The study found that under moderate to severe warming, the emissions from wetlands, regardless of size, will increase by 2 to 3 times, respectively.

If that happens, wetlands would be adding extra blankets of methane just as humans stop adding blankets, counteracting any gains made. This points to a need to cut more methane emissions than previously planned to keep temperatures down and meet the current climate mitigation targets to keep the world from warming more than 2 degrees.

Finally, this study also has implications for wetland management. Methane isn’t the only greenhouse gas that wetlands have a role in. The conditions in wetlands that lead to methane production are also good at removing and storing carbon dioxide from the atmosphere.

The “how” is a complex interaction between living things and chemical processes but ultimately carbon dioxide is taken from the air via photosynthesis, turned into living plants that die, decompose and form organic soils. These soils take a very long time to develop so the older a wetland, the more carbon it stores.

And wetlands store quite a lot of carbon. Scientists estimate that despite wetlands only covering a small percent of the earth’s surface, up to half of all the organic carbon stored in terrestrial soils is found in wetlands.

The methane released by old wetlands is in equilibrium with the atmosphere—that is, they produce methane at the same rate it is breaking down—but removal of carbon dioxide is continuous. That means that in the long run, wetlands have a net cooling effect on climate, like automatically removing one blanket every so many years.

Draining wetlands might seem like a great way to prevent the increase in natural methane emissions this study showed would occur with a warming climate. However, wetlands that have been drained don’t function ecologically so they can no longer remove carbon dioxide from the atmosphere.

“What’s worse,” said Bansal, “Is that when the organic soils found in wetlands dry out, they break down and rapidly release all the carbon dioxide back into the atmosphere that was removed and stored over centuries, even millennia.”

Innumerable blankets that had been removed would be back in warming action.

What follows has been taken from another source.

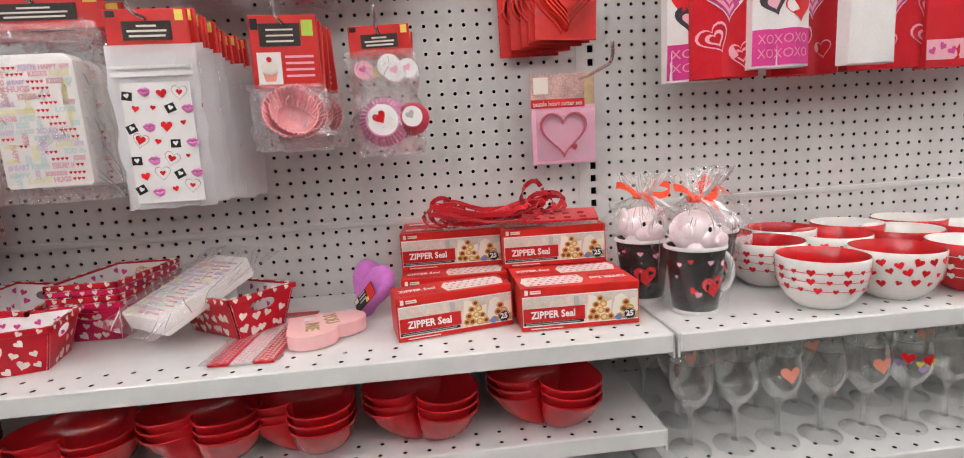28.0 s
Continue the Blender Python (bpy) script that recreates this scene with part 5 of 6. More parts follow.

Similarly, based off the results of this study, restoring wetlands might seem bad for the climate, said Bansal.

Remote image Url
A wetland in the distance with grassy vegetation in the foreground
Small wetlands in the Prairie Pothole Region emitted comparatively small amounts of methane but restoring these wetlands provides big benefits like habitat for wildlife. This region in particular provides important habitat for waterfowl.

In fact, it’s not that simple. Small wetlands—those less than 1 acre (0.5 hectares)—emitted comparatively small amounts of methane and restoring these wetlands brings big benefits. They provide habitat for wildlife and remove excess nutrients from water bodies. They can even help nearby communities by providing ecosystem services like flood protection.

In the region where the study was conducted, small wetlands make up the majority of wetlands in need of restoration. So the net benefits from wetland restoration in this region would likely outweigh the negative impacts of extra methane emissions.

Even large-scale wetland restoration provides many benefits to people such that those benefits may outweigh the concerns about methane emissions, as long as those emissions in are accounted for in climate mitigation planning.

This study focused on methane, but carbon dioxide and nitrous oxide are also greenhouse gases captured or released by wetlands. Future USGS research on these two additional greenhouse gases will help to understand the complete picture of how wetlands contribute to or alleviate climate change.

It could also uncover which types of wetlands are the most beneficial to mitigating climate change by emitting the least greenhouse gases while capturing the most carbon dioxide.

For now, this study makes it clear that climate change mitigation strategies to reduce greenhouse gases must consider natural sources and how climate warming will affect their emissions. The USGS is committed to understanding sources of natural greenhouse gas emissions and conducts science to inform natural resources management and climate mitigation strategies.